Wednesday, March 26, 2008

God as an Hallucinogenic Experience

Benny Shannon is a professor of cognitive psychology at the Hebrew University of Jerusalem. Benny has traveled all over the world.

On one of his travels, in 1991, he ended up in the Brazilian Amazon forest. For some reason he ingested ayahuasca, a hallucinogenic brew made from plants that grow in the Amazonian forest.

It was a very powerful experience. He attained, he said, "visions that had spiritual-religious connotations." (Whatever that means.)

The good professor has published a study suggesting Moses "may have been stoned when he set the Ten Commandments in stone." Shannon says that "psychedelic drugs formed an integral part of the religious rites of Israelites in biblical times."

[That would explain a lot -- like how at one moment God is loving and kind and the next moment is telling the Israelites to invade, plunder, rape and kill whole populations. Do psychedelic drugs make you schizoid?]

Anyway, Shannon goes on to say that "The thunder, lightning and blaring of a trumpet which the Book of Exodus says emanated from Mount Sinai could just have been the imaginings of a people in an altered state of awareness."

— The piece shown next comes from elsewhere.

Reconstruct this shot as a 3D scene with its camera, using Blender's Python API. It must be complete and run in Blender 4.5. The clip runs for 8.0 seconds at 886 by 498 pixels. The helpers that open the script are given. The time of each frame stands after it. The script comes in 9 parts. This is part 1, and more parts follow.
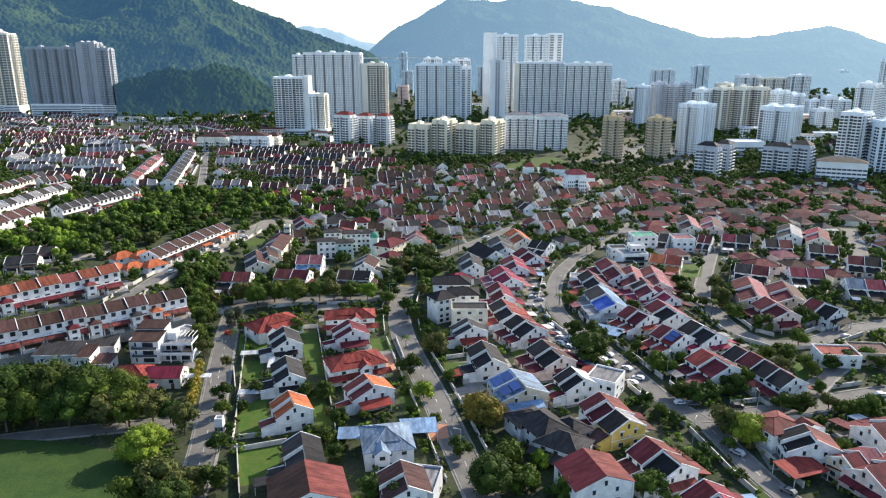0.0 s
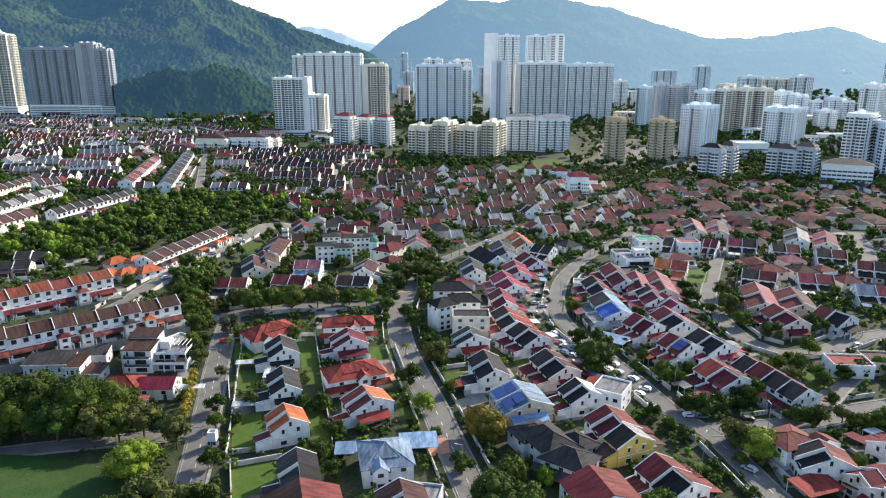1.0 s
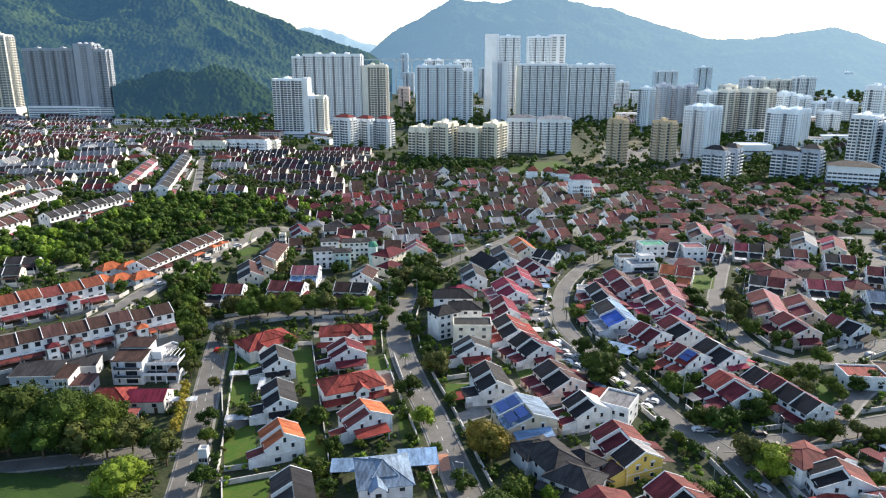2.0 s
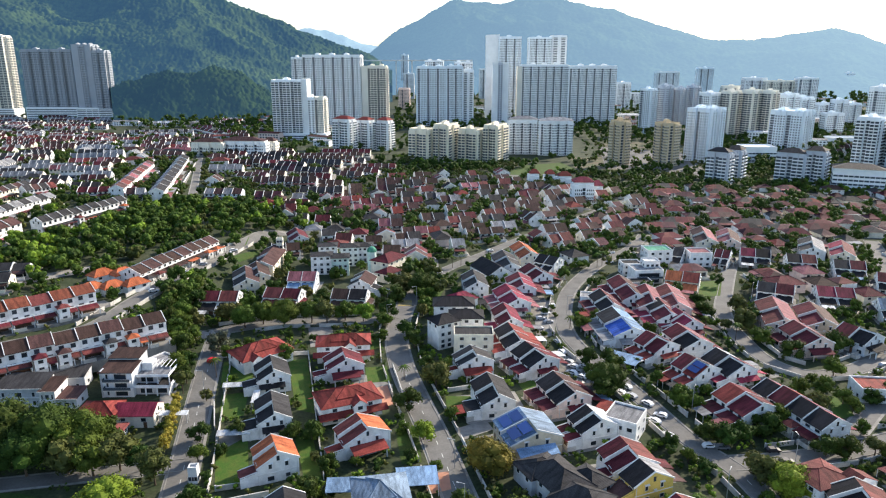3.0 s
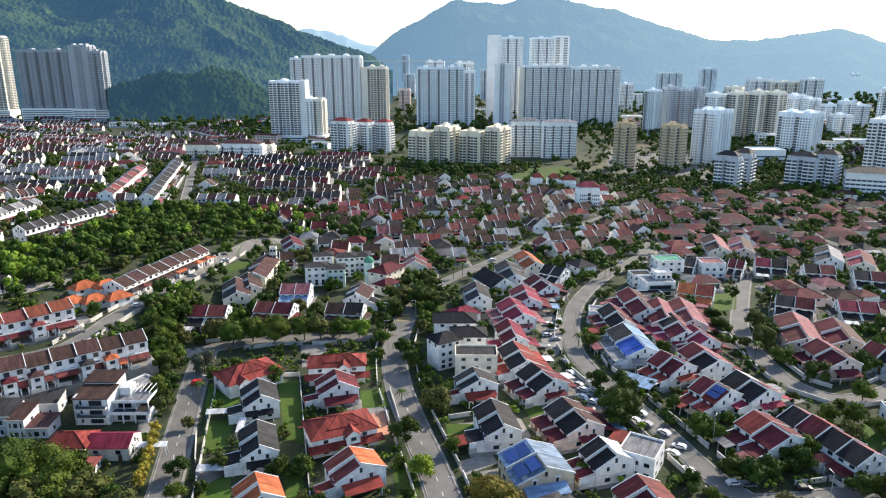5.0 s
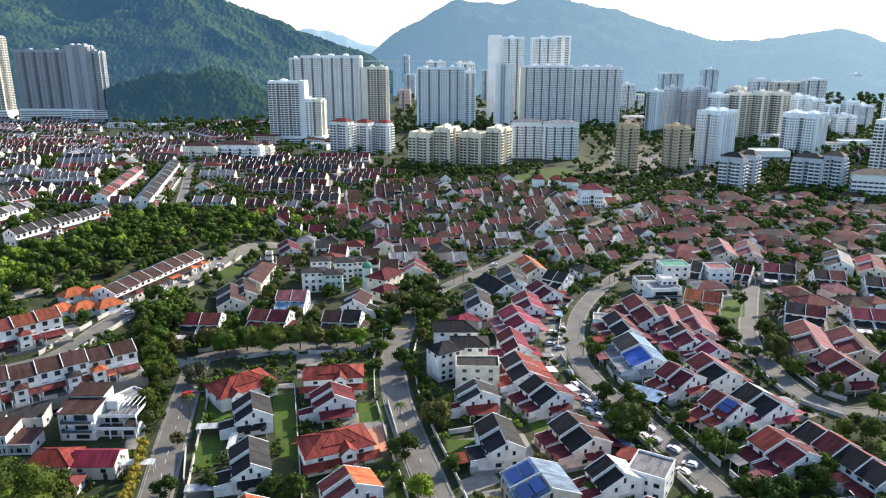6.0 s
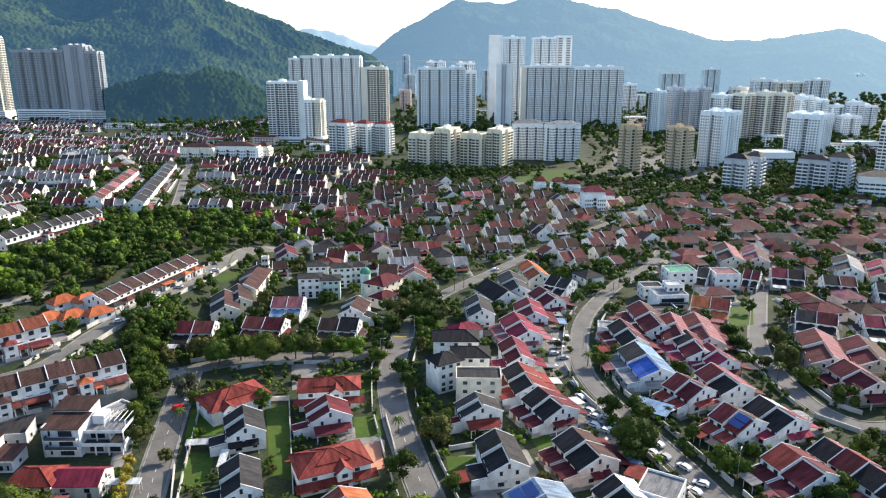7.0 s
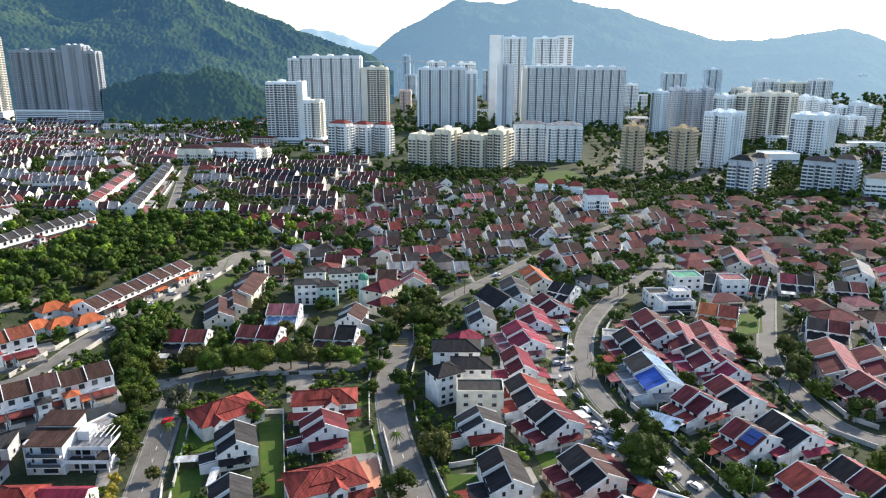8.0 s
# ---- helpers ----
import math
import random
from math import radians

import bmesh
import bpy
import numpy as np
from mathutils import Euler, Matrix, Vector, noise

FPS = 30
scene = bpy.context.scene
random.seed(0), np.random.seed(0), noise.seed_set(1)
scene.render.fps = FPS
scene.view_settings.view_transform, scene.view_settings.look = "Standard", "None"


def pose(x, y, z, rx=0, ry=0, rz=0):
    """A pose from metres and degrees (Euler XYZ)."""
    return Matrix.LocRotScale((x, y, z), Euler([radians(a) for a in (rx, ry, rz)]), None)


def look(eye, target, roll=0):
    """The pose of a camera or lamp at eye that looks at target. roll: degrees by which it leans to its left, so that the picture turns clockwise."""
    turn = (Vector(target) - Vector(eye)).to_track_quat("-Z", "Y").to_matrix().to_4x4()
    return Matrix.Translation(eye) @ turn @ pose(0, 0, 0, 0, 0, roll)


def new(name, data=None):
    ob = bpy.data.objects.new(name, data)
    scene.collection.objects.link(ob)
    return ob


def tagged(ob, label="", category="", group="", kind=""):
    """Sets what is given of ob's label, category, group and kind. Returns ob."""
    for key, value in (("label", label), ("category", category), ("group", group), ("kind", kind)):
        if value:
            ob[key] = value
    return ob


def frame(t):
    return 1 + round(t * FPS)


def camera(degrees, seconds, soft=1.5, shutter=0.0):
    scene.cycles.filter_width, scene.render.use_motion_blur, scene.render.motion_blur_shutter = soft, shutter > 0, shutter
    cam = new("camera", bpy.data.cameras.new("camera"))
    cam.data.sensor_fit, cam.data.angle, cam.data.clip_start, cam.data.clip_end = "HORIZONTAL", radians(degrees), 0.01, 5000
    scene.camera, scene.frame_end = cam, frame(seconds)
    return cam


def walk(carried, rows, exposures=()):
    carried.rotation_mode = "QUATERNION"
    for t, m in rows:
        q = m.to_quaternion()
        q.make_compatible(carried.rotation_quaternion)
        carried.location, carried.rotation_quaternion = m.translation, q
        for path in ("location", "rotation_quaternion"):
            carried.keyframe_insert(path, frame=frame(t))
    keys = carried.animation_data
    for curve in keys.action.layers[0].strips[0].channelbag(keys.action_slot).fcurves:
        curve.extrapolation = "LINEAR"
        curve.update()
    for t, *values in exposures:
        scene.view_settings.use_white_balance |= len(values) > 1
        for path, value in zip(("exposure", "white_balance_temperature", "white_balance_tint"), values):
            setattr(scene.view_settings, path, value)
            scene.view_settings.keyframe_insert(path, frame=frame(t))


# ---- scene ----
cam = camera(65.0, 8.0, soft=1.15)
PATH = [
    (0.0, 0.000, 0.000, 110.000, 74.4567, 0.0000, 1.0594),
    (0.5, -0.099, 3.667, 110.087, 74.4777, 0.0000, 1.0847),
    (1.0, -0.193, 7.490, 110.171, 74.5030, 0.0000, 1.1173),
    (1.5, -0.280, 11.453, 110.253, 74.5340, 0.0000, 1.1376),
    (3.0, -0.505, 24.028, 110.478, 74.6305, 0.0000, 1.1875),
    (3.5, -0.568, 28.396, 110.546, 74.6510, 0.0000, 1.2041),
    (4.0, -0.625, 32.826, 110.612, 74.6582, 0.0000, 1.2279),
    (4.5, -0.676, 37.302, 110.675, 74.6655, 0.0000, 1.2513),
    (6.0, -0.791, 50.851, 110.845, 74.6690, 0.0000, 1.3092),
    (6.5, -0.818, 55.355, 110.895, 74.6765, 0.0000, 1.3374),
    (7.0, -0.838, 59.827, 110.943, 74.6735, 0.0000, 1.3497),
    (7.5, -0.852, 64.251, 110.987, 74.6676, 0.0000, 1.3750),
    (8.0, -0.860, 68.611, 111.028, 74.6822, 0.0000, 1.3980),
]
walk(cam, [(t, pose(x, y, z, rx, ry, rz)) for t, x, y, z, rx, ry, rz in PATH])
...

Shannon notes that "concoctions based on the bark of the acacia tree, frequently mentioned in the Old Testament, contain the same molecules as those found in plants from which the powerful Amazonian hallucinogenic brew ayahuasca is prepared."

So when you read about how biblical folks "see" sounds, you can understand that to be another "classic phenomenon" arising from the use of these types of drugs.

Shannon doesn't believe that the event on Mount Sinai was "a supernatural cosmic event," but he doesn't believe the story is a legend, either. It was "an event that joined Moses and the people of Israel under the effect of narcotics."

It's all very interesting. While I don't think that the Moses of the bible was an actual historical person, the drug use of ancient peoples is quite well established and the Israelites were probably no different.

Or the other possibility is this: Maybe the scribes and priests who wrote these stories or cobbled them together from ancient sources, were stoned themselves.

If so, did the concept of god derive from a hallucinogenic experience?

1 comment:

Anonymous said...

Getting stoned is mentioned frequently in the Bible. Why look for trouble. If people want to believe, we should allow them to do so. Maybe drugs should be legalized and sanctified by church leaders.